Exposure Set Split Question

Does the Exposure Set utility split exposures sequentially by date and time collected if randomize is NOT turned on? For example, if I have 5,000 exposures, then split into 1 with 3554 exposures with remainder 1,446, will it give the first 3554 exposures by date and time it was collected or just choose exposures from all over the 5,000 exposure set?

In the absence of randomization, the order in which the exposures were imported to CryoSPARC is followed. This order may or may not match the order of data collection, depending on circumstances.

@wtempel to be clear, does it match the glob listing order followed by the chronological order of appearance (in a live session)?

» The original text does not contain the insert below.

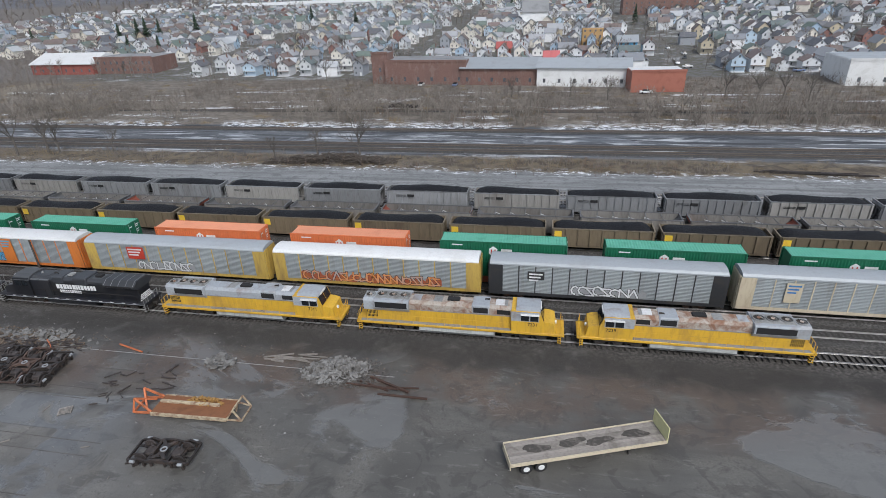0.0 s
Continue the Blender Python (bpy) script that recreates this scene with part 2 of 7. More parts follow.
class Build:
    """Collects vertices and faces; all shapes are in metres."""

    def __init__(self):
        self.v, self.f, self.smooth = [], [], False

    def add(self, verts, faces):
        k = len(self.v)
        self.v += [tuple(p) for p in verts]
        self.f += [tuple(i + k for i in q) for q in faces]
        return self

    def box(self, x0, x1, y0, y1, z0, z1, inset=0.0):
        """A box; inset draws the top in on all sides."""
        i = inset
        return self.add([(x0, y0, z0), (x1, y0, z0), (x1, y1, z0), (x0, y1, z0), (x0 + i, y0 + i, z1), (x1 - i, y0 + i, z1), (x1 - i, y1 - i, z1), (x0 + i, y1 - i, z1)],
                        [(0, 3, 2, 1), (4, 5, 6, 7), (0, 1, 5, 4), (1, 2, 6, 5), (2, 3, 7, 6), (3, 0, 4, 7)])

    def soft(self, x0, x1, y0, y1, z0, z1, c=0.05):
        """A box with chamfered upright and top edges."""
        def ring(d, z, k):
            return [(x0 + d + k, y0 + d, z), (x1 - d - k, y0 + d, z), (x1 - d, y0 + d + k, z), (x1 - d, y1 - d - k, z), (x1 - d - k, y1 - d, z), (x0 + d + k, y1 - d, z), (x0 + d, y1 - d - k, z), (x0 + d, y0 + d + k, z)]
        r = ring(0, z0, c) + ring(0, z1 - c, c) + ring(c * 0.7, z1, c)
        f = [tuple(range(7, -1, -1)), tuple(range(16, 24))]
        for a in (0, 8):
            f += [(a + i, a + (i + 1) % 8, a + 8 + (i + 1) % 8, a + 8 + i) for i in range(8)]
        return self.add(r, f)

    def prism(self, profile, x0, x1, axis="x"):
        """Extrude a (y, z) outline along x, or an (x, z) outline along y, or (x, y) along z."""
        m = len(profile)
        put = {"x": lambda p, s: (s, p[0], p[1]), "y": lambda p, s: (p[0], s, p[1]), "z": lambda p, s: (p[0], p[1], s)}[axis]
        v = [put(p, x0) for p in profile] + [put(p, x1) for p in profile]
        return self.add(v, [(i, (i + 1) % m, m + (i + 1) % m, m + i) for i in range(m)] + [tuple(range(m - 1, -1, -1)), tuple(range(m, 2 * m))])

    def cyl(self, a, b, r, n=12, r2=None, caps=True):
        a, b = Vector(a), Vector(b)
        d = (b - a).normalized()
        u = d.orthogonal().normalized()
        w = d.cross(u)
        r2 = r if r2 is None else r2
        v = []
        for p, q in ((a, r), (b, r2)):
            v += [p + q * (math.cos(2 * math.pi * i / n) * u + math.sin(2 * math.pi * i / n) * w) for i in range(n)]
        f = [(i, (i + 1) % n, n + (i + 1) % n, n + i) for i in range(n)]
        if caps:
            f += [tuple(range(n - 1, -1, -1)), tuple(range(n, 2 * n))]
        return self.add(v, f)

    def bar(self, a, b, w, h=None):
        """A square bar from a to b."""
        a, b, h = Vector(a), Vector(b), h or w
        d = (b - a).normalized()
        side = d.cross(Vector((0, 0, 1)))
        side = Vector((1, 0, 0)) if side.length < 1e-4 else side.normalized()
        up = side.cross(d)
        v = [p + s * side * w / 2 + t * up * h / 2 for p in (a, b) for s, t in ((-1, -1), (1, -1), (1, 1), (-1, 1))]
        return self.add(v, [(0, 3, 2, 1), (4, 5, 6, 7), (0, 1, 5, 4), (1, 2, 6, 5), (2, 3, 7, 6), (3, 0, 4, 7)])

    def tube(self, pts, r, n=6):
        for a, b in zip(pts, pts[1:]):
            self.cyl(a, b, r, n)
        return self

    def ring(self, c, r, w, h, n=20, axis=2):
        """A flat ring (a wheel rim or fan shroud) about c."""
        v = []
        for rr, hh in ((r, -h / 2), (r, h / 2), (r - w, h / 2), (r - w, -h / 2)):
            for i in range(n):
                p = [rr * math.cos(2 * math.pi * i / n), rr * math.sin(2 * math.pi * i / n)]
                p.insert(axis, hh)
                v.append((c[0] + p[0], c[1] + p[1], c[2] + p[2]))
        f = [(k * n + i, k * n + (i + 1) % n, ((k + 1) % 4) * n + (i + 1) % n, ((k + 1) % 4) * n + i) for k in range(4) for i in range(n)]
        return self.add(v, f)

    def wave(self, length, height, step, depth):
        """A sheet in the xz plane, its corrugation running up, facing -y."""
        k = max(2, int(length / step))
        v, f = [], []
        for i in range(k):
            x = i * length / k
            w = length / k
            for dx, dy in ((0, 0), (0.3 * w, 0), (0.5 * w, depth), (0.8 * w, depth)):
                v += [(x + dx, dy, 0), (x + dx, dy, height)]
        v += [(length, 0, 0), (length, 0, height)]
        f = [(2 * i, 2 * i + 2, 2 * i + 3, 2 * i + 1) for i in range(len(v) // 2 - 1)]
        return self.add(v, f)

    def moved(self, m):
        self.v = [tuple(m @ Vector(p)) for p in self.v]
        return self

    def data(self, name, material):
        me = bpy.data.meshes.new(name)
        me.from_pydata(self.v, [], self.f)
        me.update()
        bm = bmesh.new()
        bm.from_mesh(me)
        bmesh.ops.recalc_face_normals(bm, faces=bm.faces)
        bm.to_mesh(me)
        bm.free()
        if self.smooth:
            me.shade_smooth()
        me.materials.append(material)
        return me


def stuff(name, verts, faces, material, label, category):
    me = bpy.data.meshes.new(name)
    me.from_pydata(verts, [], faces)
    me.update()
    me.materials.append(material)
    return tagged(new(name, me), label, category, "", "stuff")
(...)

@klmcguire if you want to separate your data by time I highly recommend you 1) have SerialEM put the true collection timestamp into the file names and 2) set up your exposure groups outside cryosparc using a particles file and then import them.

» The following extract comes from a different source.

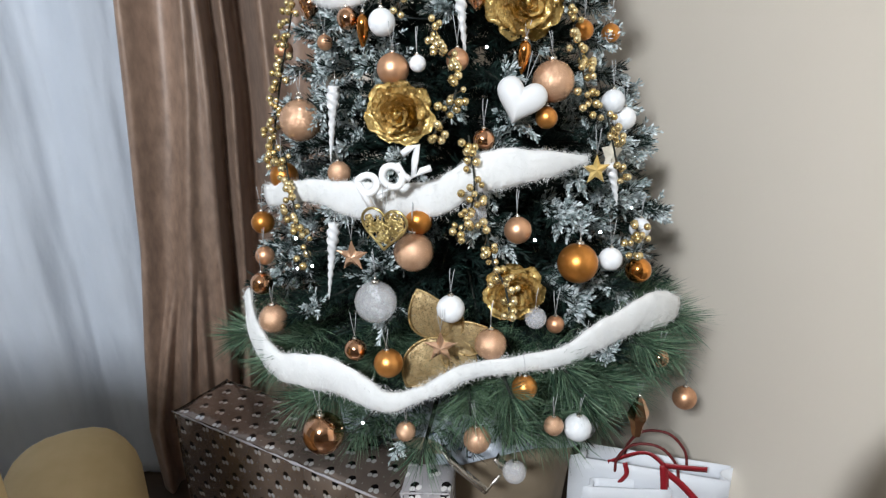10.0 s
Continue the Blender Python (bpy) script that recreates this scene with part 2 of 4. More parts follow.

Dealing with timestamps is tricky so you really want to convert them to a real time representation and then sort them. Also it’s easy for filesystem time stamps to get messed up if you aren’t careful with how you copy them (thus time stamps from data collection being preferable).

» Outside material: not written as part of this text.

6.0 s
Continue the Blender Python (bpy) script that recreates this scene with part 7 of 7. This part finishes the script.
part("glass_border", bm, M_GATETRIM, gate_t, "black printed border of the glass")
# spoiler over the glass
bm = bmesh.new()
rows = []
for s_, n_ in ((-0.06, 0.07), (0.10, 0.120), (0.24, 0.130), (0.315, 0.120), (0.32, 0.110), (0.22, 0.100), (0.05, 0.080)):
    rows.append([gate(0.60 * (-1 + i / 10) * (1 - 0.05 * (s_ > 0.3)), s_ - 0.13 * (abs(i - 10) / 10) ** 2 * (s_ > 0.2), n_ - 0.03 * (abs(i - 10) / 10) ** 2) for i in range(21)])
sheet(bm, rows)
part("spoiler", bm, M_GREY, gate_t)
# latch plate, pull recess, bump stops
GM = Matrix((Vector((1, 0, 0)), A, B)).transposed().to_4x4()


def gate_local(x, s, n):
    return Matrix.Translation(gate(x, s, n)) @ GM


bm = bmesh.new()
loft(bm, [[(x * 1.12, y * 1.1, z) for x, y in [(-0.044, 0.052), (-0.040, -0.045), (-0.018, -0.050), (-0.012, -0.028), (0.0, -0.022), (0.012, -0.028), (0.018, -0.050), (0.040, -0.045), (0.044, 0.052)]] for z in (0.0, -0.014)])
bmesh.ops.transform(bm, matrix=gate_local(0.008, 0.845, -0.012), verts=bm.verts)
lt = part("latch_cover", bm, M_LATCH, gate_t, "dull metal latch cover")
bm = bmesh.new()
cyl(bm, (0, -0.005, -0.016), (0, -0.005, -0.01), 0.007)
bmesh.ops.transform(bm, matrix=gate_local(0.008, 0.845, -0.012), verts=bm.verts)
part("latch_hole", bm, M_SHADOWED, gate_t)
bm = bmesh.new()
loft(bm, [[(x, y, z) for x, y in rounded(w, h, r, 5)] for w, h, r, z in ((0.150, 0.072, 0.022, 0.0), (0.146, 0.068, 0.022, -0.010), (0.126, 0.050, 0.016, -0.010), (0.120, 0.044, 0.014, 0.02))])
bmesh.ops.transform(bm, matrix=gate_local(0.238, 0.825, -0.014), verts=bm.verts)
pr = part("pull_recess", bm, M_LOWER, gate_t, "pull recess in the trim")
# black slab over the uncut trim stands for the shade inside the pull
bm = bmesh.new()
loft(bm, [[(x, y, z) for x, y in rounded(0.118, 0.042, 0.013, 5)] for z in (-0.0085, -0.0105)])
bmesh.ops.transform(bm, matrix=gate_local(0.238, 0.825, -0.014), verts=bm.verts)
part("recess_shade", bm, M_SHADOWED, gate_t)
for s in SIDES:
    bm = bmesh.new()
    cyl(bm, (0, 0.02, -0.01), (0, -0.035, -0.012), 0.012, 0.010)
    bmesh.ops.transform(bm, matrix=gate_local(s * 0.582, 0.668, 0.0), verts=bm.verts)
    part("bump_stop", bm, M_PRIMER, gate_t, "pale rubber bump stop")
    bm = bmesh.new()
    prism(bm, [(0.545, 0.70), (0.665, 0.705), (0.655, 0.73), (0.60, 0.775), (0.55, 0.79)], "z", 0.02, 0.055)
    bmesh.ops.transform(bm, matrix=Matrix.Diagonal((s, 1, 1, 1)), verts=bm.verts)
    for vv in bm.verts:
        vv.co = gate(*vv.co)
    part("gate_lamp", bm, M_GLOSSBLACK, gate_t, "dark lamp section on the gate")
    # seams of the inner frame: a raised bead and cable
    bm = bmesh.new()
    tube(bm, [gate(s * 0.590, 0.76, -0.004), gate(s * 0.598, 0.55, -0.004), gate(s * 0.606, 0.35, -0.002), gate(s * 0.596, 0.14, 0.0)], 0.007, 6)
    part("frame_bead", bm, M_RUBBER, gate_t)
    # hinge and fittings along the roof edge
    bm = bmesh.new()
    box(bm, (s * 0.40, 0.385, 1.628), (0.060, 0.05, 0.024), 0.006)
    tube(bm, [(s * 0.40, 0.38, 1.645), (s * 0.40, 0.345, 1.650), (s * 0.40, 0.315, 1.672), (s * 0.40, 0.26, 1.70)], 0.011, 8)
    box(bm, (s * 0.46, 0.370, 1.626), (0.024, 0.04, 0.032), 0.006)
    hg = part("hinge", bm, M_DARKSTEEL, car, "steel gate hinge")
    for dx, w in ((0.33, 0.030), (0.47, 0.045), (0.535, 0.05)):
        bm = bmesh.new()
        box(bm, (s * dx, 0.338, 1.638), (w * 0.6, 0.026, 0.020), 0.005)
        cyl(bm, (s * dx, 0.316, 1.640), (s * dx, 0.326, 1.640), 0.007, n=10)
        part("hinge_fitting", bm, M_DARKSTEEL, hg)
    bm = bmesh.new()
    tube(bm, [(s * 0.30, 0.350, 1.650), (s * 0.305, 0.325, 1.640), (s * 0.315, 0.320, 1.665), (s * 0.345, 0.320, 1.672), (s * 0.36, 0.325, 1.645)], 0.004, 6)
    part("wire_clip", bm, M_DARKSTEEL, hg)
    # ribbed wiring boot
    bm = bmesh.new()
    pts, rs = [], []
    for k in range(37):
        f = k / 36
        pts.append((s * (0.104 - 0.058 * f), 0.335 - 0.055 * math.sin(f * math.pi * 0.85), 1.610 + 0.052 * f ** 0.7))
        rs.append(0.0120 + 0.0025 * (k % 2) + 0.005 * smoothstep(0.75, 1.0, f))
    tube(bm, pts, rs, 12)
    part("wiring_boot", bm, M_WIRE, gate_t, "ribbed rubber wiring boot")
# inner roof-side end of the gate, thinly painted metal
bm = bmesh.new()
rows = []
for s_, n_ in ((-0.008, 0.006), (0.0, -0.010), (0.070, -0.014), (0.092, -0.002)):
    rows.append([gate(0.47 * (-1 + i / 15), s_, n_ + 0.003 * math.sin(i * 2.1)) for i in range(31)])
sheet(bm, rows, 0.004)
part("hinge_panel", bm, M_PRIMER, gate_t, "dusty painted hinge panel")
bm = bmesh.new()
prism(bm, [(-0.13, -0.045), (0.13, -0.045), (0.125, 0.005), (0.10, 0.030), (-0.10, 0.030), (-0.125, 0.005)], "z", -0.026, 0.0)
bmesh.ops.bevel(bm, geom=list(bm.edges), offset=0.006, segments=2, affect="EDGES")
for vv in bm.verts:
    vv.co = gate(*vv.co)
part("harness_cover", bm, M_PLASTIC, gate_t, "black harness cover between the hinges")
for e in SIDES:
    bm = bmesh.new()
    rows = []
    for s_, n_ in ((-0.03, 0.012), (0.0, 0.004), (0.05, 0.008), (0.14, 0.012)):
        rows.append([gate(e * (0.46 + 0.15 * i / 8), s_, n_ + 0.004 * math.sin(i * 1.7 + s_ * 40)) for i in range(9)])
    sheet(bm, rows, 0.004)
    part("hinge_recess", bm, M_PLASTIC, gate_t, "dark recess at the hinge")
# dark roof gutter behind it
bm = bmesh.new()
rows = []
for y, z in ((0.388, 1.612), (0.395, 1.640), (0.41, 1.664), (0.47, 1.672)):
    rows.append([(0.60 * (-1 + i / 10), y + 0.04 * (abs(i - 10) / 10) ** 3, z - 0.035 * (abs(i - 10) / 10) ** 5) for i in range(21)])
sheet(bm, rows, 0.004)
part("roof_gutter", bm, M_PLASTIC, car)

I want to get this right: I interpret “followed by” as “first sorted in glob listing order, then sorted in order of appearance”, but that probably is not what you implied, is it?

1 Like

That’s what I meant! Seems like what would happen in a live session where there some are existing files and then new ones continue appearing. (And then offline would be glob listing only - no new files).

I ckecked with the team and now understand CryoSPARC Live to work like this:

  1. an empty list of imported exposures is initiated
  2. periodically, while running:
    a. a batch of exposures that have newly appeared (but that have not yet been imported) is identified.
    b. exposures from that batch are appended to the list of imported exposures in ascending alphabetical order.

In the end, imported exposures would be a concatenation of exposure batches, alphabetically ordered only within each batch (unless alphabetical ordering is specially “encouraged”, for example by including a time stamp in the filename, as you mentioned earlier).
In the case of “off-line” importation (after data collection and transfer are complete), there would only be a single batch and alphabetical order would apply throughout.
In the case of an “on-line” Live session, checks may occur as frequently as every few seconds, and batches may consequently only contain a single exposure.

Thanks for the details!

Because glob ordering puts e.g. 10 before 2, and most time stamp formats won’t be in order either, the best approach is to set exposure groups using a custom script and import or make e.g. symbolic links with custom alpha-ordered file names.

However - another possibility would be to use the first part of a filename timestamp with the Exposure Groups utility, and then manually sort them after refinement if you need to plot the parameters. E.g. if you have Mon-22-00-00 or something like that you can select the Mon part to go by day or the Mon-22 part to go by hour. But it’s not flexible enough to split other time periods.